Tuesday, April 04, 2006

Herald News (Passaic County, NJ), April 3, 2006, Monday

OPINION
HERALD NEWS
A simmering crisis for the working class
http://www.bergen.com/page.php?qstr=eXJpcnk3ZjczN2Y3dnFlZUVFeXk0MDAmZmdiZWw3Zjd2cWVlRUV5eTY5MDkxNjEmeXJpcnk3ZjcxN2Y3dnFlZUVFeXkxNA==Monday, April 3, 2006

The American Dream is not only becoming harder to attain, for thousands of New Jersey residents it has become nearly impossible to even imagine. Such are among the alarming truths gleaned from recent reports examining the working poor in New Jersey and across America. Collectively, the signs are not good: they point to an ever-growing income gap across the country.
Perhaps most troubling are data that show a middle class that is rapidly disappearing.
"The middle is shrinking," Lawrence Kahn, professor of labor economics and collective bargaining at Cornell University's School of Industrial and Labor Relations, told the Herald News. "Not drastically, but it's shrinking in that the jobs in the middle are a smaller share," of the job spectrum, he said.
It is tempting to blame the income gap and manufacturing job loss on the policies of the Bush administration and its willing partners in the Republican-controlled Congress, which has cleared the way for repeated tax cuts for the wealthy while doing little to ease the burden of the middle class and working poor. Yet as the studies suggest, income disparity has been a trend for better than 20 years, dating back to Ronald Reagan's second term. Neither political party is blameless in putting the nation's working classes in such a bind. Sad to say that disparity between the haves and have-nots has reached record proportions in New Jersey.
According to the data presented by the Association for Children of New Jersey and New Jersey Policy Perspective, the gap from top earners in the state to those on the bottom has expanded in recent years. While income for the bottom 20 percent of earners grew by 24 percent since the 1980s, from $16,397 to $20,391, yearly income for the top 20 percent over the same period increased by a whopping 79 percent, from $85,802 to $153,362.

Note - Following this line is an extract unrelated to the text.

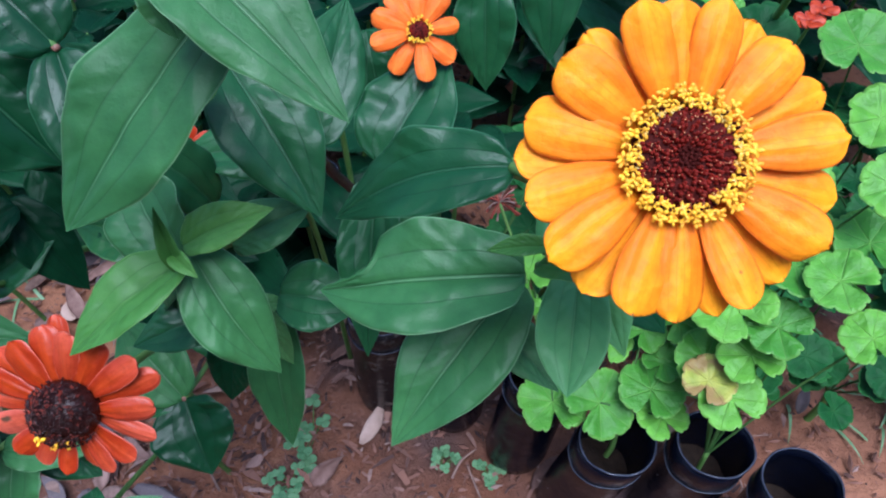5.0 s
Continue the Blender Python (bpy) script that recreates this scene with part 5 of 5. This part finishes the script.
geranium_leaf(geranium_a, (0.2519, 0.4207, 0.2889), (-0.0823, -0.3006, 0.9502), 0.0225, 4.21, GERANIUM_SHADED, (0.1750, 0.3500, 0.1750), 0.1, 5)
geranium_leaf(geranium_f, (0.3885, 0.4249, 0.3294), (-0.2618, -0.2830, 0.9227), 0.0270, 3.74, GERANIUM_SHADED, (0.4000, 0.4600, 0.1550), 0.1, 50)
geranium_leaf(geranium_d, (0.4241, 0.2731, 0.3958), (-0.2853, -0.4106, 0.8660), 0.0203, 5.15, GERANIUM, (0.3600, 0.3100, 0.1550), 0.1, 40)
geranium_leaf(geranium_h, (0.4249, 0.2214, 0.3117), (-0.2604, -0.0465, 0.9644), 0.0197, 4.66, GERANIUM, (0.3600, 0.2200, 0.1550), 0.1, 96)
geranium_leaf(geranium_e, (0.4378, 0.3780, 0.4222), (-0.1290, -0.2614, 0.9566), 0.0264, 4.34, GERANIUM, (0.4500, 0.3600, 0.1550), 0.1, 37)
geranium_leaf(geranium_e, (0.4456, 0.3354, 0.3949), (-0.1387, -0.3801, 0.9145), 0.0223, 5.09, GERANIUM, (0.4500, 0.3600, 0.1550), 0.1, 90)
geranium_leaf(geranium_d, (0.4286, 0.2697, 0.3487), (-0.1786, -0.1395, 0.9740), 0.0251, 4.35, GERANIUM, (0.3600, 0.3100, 0.1550), 0.1, 25)
geranium_blossom(geranium_f, (0.3935, 0.3701, 0.4467), (0.4000, 0.4600, 0.1550))
geranium_leaf(geranium_b, (0.2218, 0.3121, 0.1886), (-0.1610, -0.1322, 0.9781), 0.0220, 4.08, GERANIUM_YELLOW, (0.2420, 0.3000, 0.1750), 0.1, 21)
geranium_leaf(geranium_b, (0.2517, 0.3019, 0.1903), (-0.1147, -0.4014, 0.9087), 0.0179, 5.08, GERANIUM_YELLOW, (0.2420, 0.3000, 0.1750), 0.1, 55)
geranium_leaf(geranium_a, (0.1695, 0.3580, 0.2015), (-0.1679, -0.3374, 0.9268), 0.0262, 4.70, GERANIUM_SICK, (0.1750, 0.3500, 0.1750), -0.1, 84)
geranium_leaf(geranium_h, (0.3317, 0.2228, 0.2694), (-0.0963, -0.1411, 0.9853), 0.0183, 4.11, GERANIUM_SICK, (0.3600, 0.2200, 0.1550), 0.1, 50)
geranium_leaf(geranium_d, (0.3274, 0.3059, 0.3413), (0.0117, -0.3051, 0.9523), 0.0214, 5.50, GERANIUM_DRY, (0.3600, 0.3100, 0.1550), 0.35, 76)
geranium_leaf(geranium_d, (0.3507, 0.2977, 0.3450), (-0.2218, -0.2292, 0.9478), 0.0206, 4.90, GERANIUM_DRY, (0.3600, 0.3100, 0.1550), 0.3, 8)
withered_flower(geranium_b, (0.2045, 0.3668, 0.3036), (0.2420, 0.3000, 0.1750))


# ---- foliage deep in the bed ----
filler_zinnia(-0.064, 0.442, 0.255, 1)
filler_zinnia(-0.117, 0.558, 0.291, 2)
filler_zinnia(-0.030, 0.486, 0.270, 3)
filler_zinnia(0.075, 0.534, 0.313, 4)
filler_zinnia(0.170, 0.485, 0.271, 5)
filler_zinnia(-0.627, 0.617, 0.319, 6)
filler_zinnia(-0.521, 0.602, 0.330, 7)
filler_zinnia(-0.414, 0.618, 0.326, 8)
filler_zinnia(-0.312, 0.611, 0.324, 9)
filler_zinnia(-0.220, 0.654, 0.320, 10)
filler_zinnia(-0.159, 0.639, 0.312, 11)
filler_zinnia(-0.032, 0.629, 0.349, 12)
filler_zinnia(0.096, 0.625, 0.328, 13)
filler_zinnia(0.162, 0.636, 0.311, 14)
filler_zinnia(-0.647, 0.770, 0.359, 15)
filler_zinnia(-0.537, 0.773, 0.395, 16)
filler_zinnia(-0.476, 0.799, 0.356, 17)
filler_zinnia(-0.351, 0.791, 0.364, 18)
filler_zinnia(-0.247, 0.740, 0.329, 19)
filler_zinnia(-0.118, 0.782, 0.378, 20)
filler_zinnia(0.006, 0.795, 0.326, 21)
filler_zinnia(0.060, 0.787, 0.341, 22)
filler_zinnia(0.217, 0.816, 0.390, 23)
filler_zinnia(0.283, 0.807, 0.332, 24)
filler_zinnia(0.375, 0.777, 0.381, 25)
filler_zinnia(0.494, 0.751, 0.349, 26)
filler_zinnia(0.586, 0.764, 0.335, 27)
filler_zinnia(0.698, 0.776, 0.384, 28)
filler_zinnia(0.834, 0.782, 0.359, 29)
filler_zinnia(-0.638, 0.971, 0.421, 30)
filler_zinnia(-0.531, 0.975, 0.371, 31)
filler_zinnia(-0.420, 0.922, 0.405, 32)
filler_zinnia(-0.321, 0.957, 0.379, 33)
filler_zinnia(-0.227, 0.906, 0.396, 34)
filler_zinnia(-0.110, 0.934, 0.415, 35)
filler_zinnia(-0.012, 0.966, 0.428, 36)
filler_zinnia(0.036, 0.934, 0.404, 37)
filler_zinnia(0.144, 0.943, 0.416, 38)
filler_zinnia(0.311, 0.975, 0.378, 39)
filler_zinnia(0.368, 0.953, 0.378, 40)
filler_zinnia(0.473, 0.946, 0.381, 41)
filler_zinnia(0.623, 0.969, 0.370, 42)
filler_zinnia(0.708, 0.964, 0.445, 43)
filler_zinnia(0.792, 0.914, 0.437, 44)
filler_zinnia(-0.627, 1.096, 0.454, 45)
filler_zinnia(-0.537, 1.148, 0.432, 46)
filler_zinnia(-0.437, 1.145, 0.462, 47)
filler_zinnia(-0.372, 1.083, 0.441, 48)
filler_zinnia(-0.215, 1.084, 0.419, 49)
filler_zinnia(-0.146, 1.085, 0.430, 50)
filler_zinnia(-0.068, 1.122, 0.474, 51)
filler_zinnia(0.069, 1.091, 0.445, 52)
filler_zinnia(0.187, 1.155, 0.498, 53)
filler_zinnia(0.264, 1.081, 0.485, 54)
filler_zinnia(0.424, 1.117, 0.480, 55)
filler_zinnia(0.524, 1.129, 0.488, 56)
filler_zinnia(0.562, 1.102, 0.441, 57)
filler_zinnia(0.675, 1.153, 0.421, 58)
filler_zinnia(0.824, 1.086, 0.447, 59)
filler_geranium(0.425, 0.311, 0.126, 60)
filler_geranium(0.542, 0.319, 0.137, 61)
filler_geranium(0.630, 0.312, 0.118, 62)
filler_geranium(0.753, 0.312, 0.146, 63)
filler_geranium(0.340, 0.416, 0.118, 64)
filler_geranium(0.414, 0.437, 0.114, 65)
filler_geranium(0.540, 0.465, 0.119, 66)
filler_geranium(0.659, 0.446, 0.138, 67)
filler_geranium(0.734, 0.455, 0.147, 68)
filler_geranium(0.326, 0.537, 0.134, 69)
filler_geranium(0.443, 0.559, 0.107, 70)
filler_geranium(0.568, 0.577, 0.121, 71)
filler_geranium(0.656, 0.522, 0.149, 72)
filler_geranium(0.779, 0.558, 0.138, 73)
filler_geranium(0.301, 0.648, 0.112, 74)
filler_geranium(0.436, 0.636, 0.145, 75)
filler_geranium(0.538, 0.657, 0.105, 76)
filler_geranium(0.661, 0.679, 0.131, 77)
filler_geranium(0.745, 0.677, 0.107, 78)

# tall plants out of view, added round the bed to block low sky light
filler_zinnia(-1.248, 1.311, 0.701, 79)
filler_zinnia(-1.098, 1.318, 0.691, 80)
filler_zinnia(-0.844, 1.289, 0.912, 81)
filler_zinnia(-0.646, 1.244, 0.826, 82)
filler_zinnia(-0.530, 1.336, 0.790, 83)
filler_zinnia(-0.307, 1.355, 0.620, 84)
filler_zinnia(-0.091, 1.276, 0.612, 85)
filler_zinnia(0.141, 1.309, 0.913, 86)
filler_zinnia(0.316, 1.277, 0.945, 87)
filler_zinnia(0.439, 1.237, 0.856, 88)
filler_zinnia(0.679, 1.281, 0.907, 89)
filler_zinnia(0.872, 1.354, 0.825, 90)
filler_zinnia(1.073, 1.238, 0.686, 91)
filler_zinnia(1.375, 1.287, 0.656, 92)
filler_zinnia(1.468, 1.356, 0.658, 93)
filler_zinnia(-1.256, 1.429, 1.136, 94)
filler_zinnia(-1.095, 1.416, 1.126, 95)
filler_zinnia(-0.923, 1.512, 0.983, 96)
filler_zinnia(-0.765, 1.425, 0.852, 97)
filler_zinnia(-0.554, 1.417, 0.816, 98)
filler_zinnia(-0.228, 1.423, 0.978, 99)
filler_zinnia(-0.161, 1.440, 1.067, 100)
filler_zinnia(0.170, 1.476, 0.802, 101)
filler_zinnia(0.380, 1.417, 0.936, 102)
filler_zinnia(0.506, 1.535, 1.088, 103)
filler_zinnia(0.718, 1.466, 1.092, 104)
filler_zinnia(0.959, 1.532, 1.051, 105)
filler_zinnia(1.036, 1.452, 0.970, 106)
filler_zinnia(1.301, 1.527, 0.883, 107)
filler_zinnia(1.526, 1.462, 1.071, 108)
filler_zinnia(-1.349, 1.657, 0.936, 109)
filler_zinnia(-1.146, 1.721, 1.011, 110)
filler_zinnia(-0.837, 1.663, 0.914, 111)
filler_zinnia(-0.653, 1.597, 1.189, 112)
filler_zinnia(-0.579, 1.684, 0.958, 113)
filler_zinnia(-0.325, 1.723, 1.070, 114)
filler_zinnia(-0.075, 1.694, 0.938, 115)
filler_zinnia(0.154, 1.718, 0.954, 116)
filler_zinnia(0.307, 1.630, 1.159, 117)
filler_zinnia(0.425, 1.662, 1.177, 118)
filler_zinnia(0.738, 1.605, 1.192, 119)
filler_zinnia(0.858, 1.703, 1.074, 120)
filler_zinnia(1.046, 1.693, 1.183, 121)
filler_zinnia(1.332, 1.725, 0.990, 122)
filler_zinnia(1.458, 1.611, 1.089, 123)
filler_zinnia(-1.262, 0.733, 0.515, 124)
filler_zinnia(-1.077, 0.691, 0.518, 125)
filler_zinnia(-0.877, 0.744, 0.632, 126)
filler_zinnia(0.961, 0.766, 0.561, 127)
filler_zinnia(1.154, 0.747, 0.642, 128)
filler_zinnia(1.341, 0.775, 0.610, 129)
filler_zinnia(-1.267, 0.989, 0.556, 130)
filler_zinnia(-1.050, 0.956, 0.506, 131)
filler_zinnia(-0.825, 0.903, 0.632, 132)
filler_zinnia(1.005, 0.899, 0.509, 133)
filler_zinnia(1.227, 0.967, 0.521, 134)
filler_zinnia(1.342, 0.915, 0.645, 135)
filler_zinnia(-1.297, 1.157, 0.614, 136)
filler_zinnia(-1.083, 1.092, 0.542, 137)
filler_zinnia(-0.814, 1.164, 0.648, 138)
filler_zinnia(0.974, 1.073, 0.522, 139)
filler_zinnia(1.187, 1.129, 0.427, 140)
filler_zinnia(1.378, 1.161, 0.629, 141)


# ---- the soil's cover ----
build_litter()
seedling((0.0205, 0.3330, 0.0000), 0.030, 5)
seedling((0.0010, 0.2860, 0.0000), 0.026, 6)
seedling((0.1516, 0.2931, 0.0000), 0.020, 7)
seedling((0.1979, 0.2839, 0.0000), 0.020, 9)
seedling((-0.2615, 0.3337, 0.0000), 0.028, 15)
seedling((-0.3223, 0.2810, 0.0000), 0.028, 43)
seedling((-0.2850, 0.2697, -0.0000), 0.028, 44)
seedling((-0.3202, 0.2490, -0.0000), 0.03, 45)
grass_tuft((-0.4297, 0.4678, 0.0000), 0.09, 60, 1)
grass_tuft((-0.3832, 0.3936, 0.0000), 0.05, 30, 2)
grass_tuft((0.6210, 0.3836, -0.0000), 0.07, 50, 3)
water_drop((0.1085, 0.1728, 0.4449), 0.0013)
water_drop((0.1083, 0.1718, 0.4453), 0.0013)
water_drop((-0.0974, 0.1216, 0.4210), 0.0012)
water_drop((0.0583, 0.2322, 0.4732), 0.0016)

Overall, the national report on the issue, "Pulling Apart: A State-by-State Analysis of Income Trends," shows New Jersey foremost among states with a large income gap between its lowest and highest wage earners. The authors cited numerous contributing factors in these trends: globalization, weaker unions, the stagnation of the minimum wage, to name a few.

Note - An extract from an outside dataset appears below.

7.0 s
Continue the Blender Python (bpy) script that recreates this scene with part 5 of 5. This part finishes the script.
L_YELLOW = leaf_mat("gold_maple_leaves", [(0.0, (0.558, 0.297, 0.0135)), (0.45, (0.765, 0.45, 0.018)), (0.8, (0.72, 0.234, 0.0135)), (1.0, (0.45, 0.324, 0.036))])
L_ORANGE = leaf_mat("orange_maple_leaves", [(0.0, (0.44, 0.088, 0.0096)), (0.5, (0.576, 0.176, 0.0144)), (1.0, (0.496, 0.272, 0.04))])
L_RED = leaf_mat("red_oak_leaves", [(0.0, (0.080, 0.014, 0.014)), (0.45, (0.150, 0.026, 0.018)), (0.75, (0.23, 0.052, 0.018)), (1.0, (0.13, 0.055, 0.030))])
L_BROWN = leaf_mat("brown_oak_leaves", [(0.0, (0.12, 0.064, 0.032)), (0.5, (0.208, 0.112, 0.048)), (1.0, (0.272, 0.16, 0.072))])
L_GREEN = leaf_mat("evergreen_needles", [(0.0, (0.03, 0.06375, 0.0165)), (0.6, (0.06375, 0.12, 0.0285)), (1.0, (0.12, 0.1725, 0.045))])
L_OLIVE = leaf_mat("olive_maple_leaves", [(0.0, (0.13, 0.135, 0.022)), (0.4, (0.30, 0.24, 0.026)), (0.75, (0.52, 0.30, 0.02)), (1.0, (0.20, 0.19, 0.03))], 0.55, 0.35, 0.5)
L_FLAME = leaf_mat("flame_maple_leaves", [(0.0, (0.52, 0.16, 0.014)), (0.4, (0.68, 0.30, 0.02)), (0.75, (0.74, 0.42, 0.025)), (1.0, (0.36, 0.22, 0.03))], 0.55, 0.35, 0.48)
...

Worker dissatisfaction is growing among lesser paid employees, and not just among undocumented immigrants. The bottom line is that low-wage earners are falling further behind, while the richest, particularly in places like New Jersey and Connecticut, keep getting richer.
In the Garden State, the problem is exacerbated by property taxes that are among the highest in the country, and where an ordinary Passaic family of four, the studies show, must earn a combined $46,412 merely to scrape by, without state or federal public assistance.
One doesn't have to be a scholar of the French Revolution to understand the possible implications in all this, if these economic trends continue unabated. A stable and just society, especially one founded on basic freedoms of the individual, cannot function by effectively disenfranchising the buying power of the great majority of its citizens -- i.e., its lower and middle classes.
Simply "buying American" might save a few jobs here and there, but it will do little to stem the tide of a now-record U.S. trade deficit that has mushroomed during the Bush years. It is so much more complicated than that.
A place to start would be a change of thinking in Washington, where pure greed, as personified by lobbyists, politicians and the giant corporate interests they represent, is not just a deadly sin but is all too often the first talking point of governance.